Tuttle: I really try to keep it separate. I really try to be just Mrs. Tuttle when I’m in these four walls, and then I try to be just mom when I’m at home. That, of course, bleeds into each other, it’s hard not to. Luckily, my children at home are really understanding of that, my husband as well, as well as my students. There’s a nice balance of that. But I think what makes me a good teacher also helps make me a good mom, so I try to embrace that. But there are definitely times when it’s overwhelming. It’s [overwhelming] to have so many hats on and trying to do it all at once.
The Panther: Do you have any advice for people who are trying to balance lives like that?

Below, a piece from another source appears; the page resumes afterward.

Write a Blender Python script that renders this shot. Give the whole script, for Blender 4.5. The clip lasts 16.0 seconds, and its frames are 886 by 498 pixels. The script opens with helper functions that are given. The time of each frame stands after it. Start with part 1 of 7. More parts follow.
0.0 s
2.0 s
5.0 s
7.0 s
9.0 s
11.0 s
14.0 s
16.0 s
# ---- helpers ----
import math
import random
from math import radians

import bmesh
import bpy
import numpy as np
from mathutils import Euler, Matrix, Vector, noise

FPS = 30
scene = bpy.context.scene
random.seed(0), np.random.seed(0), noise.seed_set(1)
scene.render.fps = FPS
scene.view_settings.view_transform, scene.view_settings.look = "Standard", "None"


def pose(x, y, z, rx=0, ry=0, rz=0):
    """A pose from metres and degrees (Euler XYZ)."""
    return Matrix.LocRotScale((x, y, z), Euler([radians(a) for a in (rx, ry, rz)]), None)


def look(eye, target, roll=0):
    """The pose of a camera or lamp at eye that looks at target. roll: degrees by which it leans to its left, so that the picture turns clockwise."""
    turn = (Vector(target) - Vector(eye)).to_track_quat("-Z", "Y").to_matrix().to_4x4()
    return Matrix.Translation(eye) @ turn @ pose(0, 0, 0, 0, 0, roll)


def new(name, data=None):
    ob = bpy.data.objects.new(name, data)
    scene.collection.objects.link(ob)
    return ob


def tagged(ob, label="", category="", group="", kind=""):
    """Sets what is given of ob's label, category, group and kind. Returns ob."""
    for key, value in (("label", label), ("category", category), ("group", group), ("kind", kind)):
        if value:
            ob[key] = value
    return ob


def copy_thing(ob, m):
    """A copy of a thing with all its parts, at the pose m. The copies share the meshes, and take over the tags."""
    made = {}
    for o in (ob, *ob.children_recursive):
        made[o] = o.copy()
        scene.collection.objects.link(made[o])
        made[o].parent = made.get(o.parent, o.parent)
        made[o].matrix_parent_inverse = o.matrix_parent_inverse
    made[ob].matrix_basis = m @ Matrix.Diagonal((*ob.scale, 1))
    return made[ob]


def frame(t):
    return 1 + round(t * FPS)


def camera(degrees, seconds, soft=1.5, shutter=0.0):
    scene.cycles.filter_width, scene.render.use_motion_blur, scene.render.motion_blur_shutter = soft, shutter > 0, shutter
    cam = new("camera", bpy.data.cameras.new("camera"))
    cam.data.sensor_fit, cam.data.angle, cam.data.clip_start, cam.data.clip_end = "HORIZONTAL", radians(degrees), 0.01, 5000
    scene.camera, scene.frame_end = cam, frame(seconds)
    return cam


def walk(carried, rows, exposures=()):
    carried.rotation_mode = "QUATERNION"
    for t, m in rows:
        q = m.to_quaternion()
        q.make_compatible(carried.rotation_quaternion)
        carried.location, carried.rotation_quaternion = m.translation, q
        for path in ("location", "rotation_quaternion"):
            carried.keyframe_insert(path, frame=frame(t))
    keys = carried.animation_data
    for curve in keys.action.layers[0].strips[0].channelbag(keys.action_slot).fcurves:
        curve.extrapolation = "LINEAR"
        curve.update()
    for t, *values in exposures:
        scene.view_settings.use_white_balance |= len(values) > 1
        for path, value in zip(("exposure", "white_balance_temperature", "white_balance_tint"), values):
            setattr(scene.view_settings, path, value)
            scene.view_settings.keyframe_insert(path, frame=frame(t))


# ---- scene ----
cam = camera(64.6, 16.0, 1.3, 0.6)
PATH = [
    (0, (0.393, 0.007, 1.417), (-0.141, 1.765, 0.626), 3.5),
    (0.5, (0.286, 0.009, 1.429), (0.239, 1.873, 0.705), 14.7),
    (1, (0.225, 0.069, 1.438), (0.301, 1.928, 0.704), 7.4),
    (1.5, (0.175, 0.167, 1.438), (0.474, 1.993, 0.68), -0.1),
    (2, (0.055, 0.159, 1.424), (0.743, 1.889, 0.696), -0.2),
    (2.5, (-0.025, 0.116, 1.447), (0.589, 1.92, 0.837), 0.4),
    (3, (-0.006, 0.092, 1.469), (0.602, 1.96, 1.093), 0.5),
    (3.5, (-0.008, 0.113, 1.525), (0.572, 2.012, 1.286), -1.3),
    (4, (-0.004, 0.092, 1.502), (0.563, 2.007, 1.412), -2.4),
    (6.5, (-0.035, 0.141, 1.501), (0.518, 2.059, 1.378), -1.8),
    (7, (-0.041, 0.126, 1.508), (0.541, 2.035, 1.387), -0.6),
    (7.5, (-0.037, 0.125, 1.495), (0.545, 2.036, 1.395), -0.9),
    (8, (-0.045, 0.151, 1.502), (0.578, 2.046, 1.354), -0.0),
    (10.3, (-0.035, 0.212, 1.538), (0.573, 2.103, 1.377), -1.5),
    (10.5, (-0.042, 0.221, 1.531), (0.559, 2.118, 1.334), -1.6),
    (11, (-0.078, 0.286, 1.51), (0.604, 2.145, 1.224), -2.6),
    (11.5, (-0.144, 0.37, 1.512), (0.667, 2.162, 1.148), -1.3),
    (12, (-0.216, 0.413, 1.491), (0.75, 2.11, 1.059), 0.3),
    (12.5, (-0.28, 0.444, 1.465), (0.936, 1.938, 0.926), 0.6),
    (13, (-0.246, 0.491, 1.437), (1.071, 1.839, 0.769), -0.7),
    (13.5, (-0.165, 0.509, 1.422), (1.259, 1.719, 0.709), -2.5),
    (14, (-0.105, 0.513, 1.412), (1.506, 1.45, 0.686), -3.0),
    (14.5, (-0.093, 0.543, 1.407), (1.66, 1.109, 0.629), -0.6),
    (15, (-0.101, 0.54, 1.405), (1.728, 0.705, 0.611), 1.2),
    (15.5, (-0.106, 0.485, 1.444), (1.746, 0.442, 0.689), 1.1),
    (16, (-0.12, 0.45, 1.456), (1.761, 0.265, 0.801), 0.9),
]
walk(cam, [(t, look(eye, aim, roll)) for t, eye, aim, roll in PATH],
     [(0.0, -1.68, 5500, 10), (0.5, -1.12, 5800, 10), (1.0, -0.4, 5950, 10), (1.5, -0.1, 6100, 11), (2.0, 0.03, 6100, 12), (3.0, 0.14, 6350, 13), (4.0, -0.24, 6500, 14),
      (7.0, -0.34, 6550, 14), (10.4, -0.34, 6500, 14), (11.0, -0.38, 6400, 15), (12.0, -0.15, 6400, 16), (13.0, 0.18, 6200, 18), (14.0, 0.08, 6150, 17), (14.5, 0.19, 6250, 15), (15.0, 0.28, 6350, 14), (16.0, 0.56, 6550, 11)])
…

Tuttle: I think just keeping it as separate as you can, and then I think also giving yourself the grace to not be perfect all the time. Sometimes I don’t get to pre-make my notes for class because I don’t have time, or sometimes I don’t get to cook dinner at home because I don’t have the time. And that’s okay. You don’t have to be top-notch at everything all the time. You just do your best.

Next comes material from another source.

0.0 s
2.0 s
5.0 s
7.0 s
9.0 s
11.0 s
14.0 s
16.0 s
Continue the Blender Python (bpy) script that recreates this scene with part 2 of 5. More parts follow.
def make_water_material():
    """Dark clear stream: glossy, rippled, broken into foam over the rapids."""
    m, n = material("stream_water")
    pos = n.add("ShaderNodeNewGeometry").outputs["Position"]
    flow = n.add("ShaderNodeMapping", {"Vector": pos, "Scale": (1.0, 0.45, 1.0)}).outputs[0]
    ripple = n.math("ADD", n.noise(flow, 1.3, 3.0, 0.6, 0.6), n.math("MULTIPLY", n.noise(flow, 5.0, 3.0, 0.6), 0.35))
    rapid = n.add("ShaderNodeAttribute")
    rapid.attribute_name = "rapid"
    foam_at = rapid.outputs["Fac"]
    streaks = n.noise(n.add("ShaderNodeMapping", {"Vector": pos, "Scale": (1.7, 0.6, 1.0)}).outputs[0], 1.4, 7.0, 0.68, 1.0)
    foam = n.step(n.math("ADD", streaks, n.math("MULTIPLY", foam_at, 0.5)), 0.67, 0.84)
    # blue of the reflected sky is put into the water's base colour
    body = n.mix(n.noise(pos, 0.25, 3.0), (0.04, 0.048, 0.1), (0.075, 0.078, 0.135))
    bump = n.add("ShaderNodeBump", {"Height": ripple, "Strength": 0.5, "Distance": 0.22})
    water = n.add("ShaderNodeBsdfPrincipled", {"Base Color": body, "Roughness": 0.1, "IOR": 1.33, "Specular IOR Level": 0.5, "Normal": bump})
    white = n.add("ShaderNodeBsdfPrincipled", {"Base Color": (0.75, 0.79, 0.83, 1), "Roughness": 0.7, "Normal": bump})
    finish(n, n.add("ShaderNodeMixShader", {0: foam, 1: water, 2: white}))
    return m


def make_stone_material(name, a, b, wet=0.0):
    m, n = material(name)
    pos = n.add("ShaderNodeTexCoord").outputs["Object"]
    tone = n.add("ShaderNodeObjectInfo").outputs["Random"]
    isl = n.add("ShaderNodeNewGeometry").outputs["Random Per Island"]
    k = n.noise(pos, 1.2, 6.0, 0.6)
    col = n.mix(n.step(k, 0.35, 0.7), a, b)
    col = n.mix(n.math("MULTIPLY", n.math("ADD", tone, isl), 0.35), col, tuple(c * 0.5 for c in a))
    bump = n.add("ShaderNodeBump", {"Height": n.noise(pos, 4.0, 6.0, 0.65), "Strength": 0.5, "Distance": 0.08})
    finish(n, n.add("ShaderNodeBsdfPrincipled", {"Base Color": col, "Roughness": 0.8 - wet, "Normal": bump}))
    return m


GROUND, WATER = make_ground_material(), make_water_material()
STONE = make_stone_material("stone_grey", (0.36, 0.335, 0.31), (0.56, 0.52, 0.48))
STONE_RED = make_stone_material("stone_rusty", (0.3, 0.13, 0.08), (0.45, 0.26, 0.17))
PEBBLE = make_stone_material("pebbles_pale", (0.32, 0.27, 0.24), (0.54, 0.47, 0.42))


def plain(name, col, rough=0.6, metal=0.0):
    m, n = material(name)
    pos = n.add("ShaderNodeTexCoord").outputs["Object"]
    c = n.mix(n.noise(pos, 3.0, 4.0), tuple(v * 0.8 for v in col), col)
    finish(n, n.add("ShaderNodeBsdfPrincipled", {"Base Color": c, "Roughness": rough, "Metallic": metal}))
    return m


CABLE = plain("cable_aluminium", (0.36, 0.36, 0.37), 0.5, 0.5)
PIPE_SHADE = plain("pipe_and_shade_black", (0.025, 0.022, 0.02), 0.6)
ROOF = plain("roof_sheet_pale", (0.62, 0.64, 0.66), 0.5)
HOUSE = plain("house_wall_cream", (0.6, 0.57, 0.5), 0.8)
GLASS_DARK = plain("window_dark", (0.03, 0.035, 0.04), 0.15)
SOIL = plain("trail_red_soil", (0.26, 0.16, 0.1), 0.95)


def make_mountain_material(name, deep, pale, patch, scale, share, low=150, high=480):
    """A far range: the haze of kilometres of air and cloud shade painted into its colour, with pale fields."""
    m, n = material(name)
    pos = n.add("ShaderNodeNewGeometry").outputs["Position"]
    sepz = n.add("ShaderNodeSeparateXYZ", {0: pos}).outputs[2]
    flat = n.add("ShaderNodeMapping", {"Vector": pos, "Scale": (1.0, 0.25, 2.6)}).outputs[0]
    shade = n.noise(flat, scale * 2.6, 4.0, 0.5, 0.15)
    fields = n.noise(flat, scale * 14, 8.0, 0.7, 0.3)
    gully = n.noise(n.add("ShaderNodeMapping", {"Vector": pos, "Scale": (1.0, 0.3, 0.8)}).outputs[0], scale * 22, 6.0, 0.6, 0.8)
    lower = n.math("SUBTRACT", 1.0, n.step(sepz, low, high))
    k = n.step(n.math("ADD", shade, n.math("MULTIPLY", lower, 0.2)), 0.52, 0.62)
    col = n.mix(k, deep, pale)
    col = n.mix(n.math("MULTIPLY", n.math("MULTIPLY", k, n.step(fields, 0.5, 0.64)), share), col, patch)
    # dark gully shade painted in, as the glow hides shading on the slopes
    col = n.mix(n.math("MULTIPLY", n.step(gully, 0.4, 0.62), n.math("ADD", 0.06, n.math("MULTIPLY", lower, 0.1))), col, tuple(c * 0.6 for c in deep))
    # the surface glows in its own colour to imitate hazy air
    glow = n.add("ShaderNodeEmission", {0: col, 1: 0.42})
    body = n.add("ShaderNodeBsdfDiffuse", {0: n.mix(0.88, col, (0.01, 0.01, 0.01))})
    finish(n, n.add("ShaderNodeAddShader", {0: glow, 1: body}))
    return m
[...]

The Panther: And aside from Ms. Kaplan, are there any other mentors or role models in your life that you feel have shaped you?
Tuttle: So from way back, my second or third-grade teacher, Mrs. Bosma was who inspired me to be a teacher. My favorite high school teacher, Mrs. Evers, sort of helped guide the way once I started working here. Mrs. Kaplan, Mr. Migli was, they were a big support for me too. I was lucky enough to have lots of veteran teachers kind of help bring me up a little bit.
The Panther: Do you want to talk a little bit about your experience or role on the Honor Council, how that was for you?
Tuttle: Honor Council was really beneficial before the COVID stuff hit. It was around way before me, I think 10-15 years before I even started working here it was developed. It was the school’s way of trying to give students a second chance for making silly mistakes without being overly penalized by silly mistakes. I’m not trying to undermine what cheating is, but students feel so stressed and overwhelmed that there are times they make bad choices; you guys are still young adults, so you’re allowed to make bad choices and be able to find a way to bounce back. Once COVID hit and we all shut down, the program itself sort of hit a dip, and I don’t think we ever were able to kind of come back and have the right impact that we wanted to have. And so the school decided to go another way with that, and I think that’s perfectly acceptable.
The Panther: Is there any moment or student, or do you have a moment where you could say a student had a great impact on you?
Tuttle: There have been so many students that I still walk around with their names like at the tip of my brain. You know, you teach so many kids that there are definitely names you forget and there are stories you forget, but there are lots of students where they helped me become a better teacher, or I kind of learned a life lesson through that as well. I’m not going to name any, but there definitely have been a lot of students who have had an impact on me professionally as well as personally.
The Panther: How do you feel? You’ve shaped your students, teaching them and just giving them. I mean, sitting in your class, you can see you don’t only just give us math skills and math lessons, you give us life advice and you give us life skills. How do you feel you’ve shaped your students?
Tuttle: That’s a hard question to answer because I don’t know. I don’t know how I got so lucky to have students who truly seem to appreciate what happens in the classroom, right? I do try to keep an open mind and realize that math is not the number one thing for most of them. So I think by balancing that in my head, knowing that a lot of them have other things going on outside of the class, and taking that and respecting that about them, I think that helps. And I do think that a lot of the lessons that students learn from teachers are not so much content related as just character building, you know how to work through a hard problem, kind of thing. And I’m glad that it seems that I’m able to teach more than just the math of it, but I don’t know how that happens.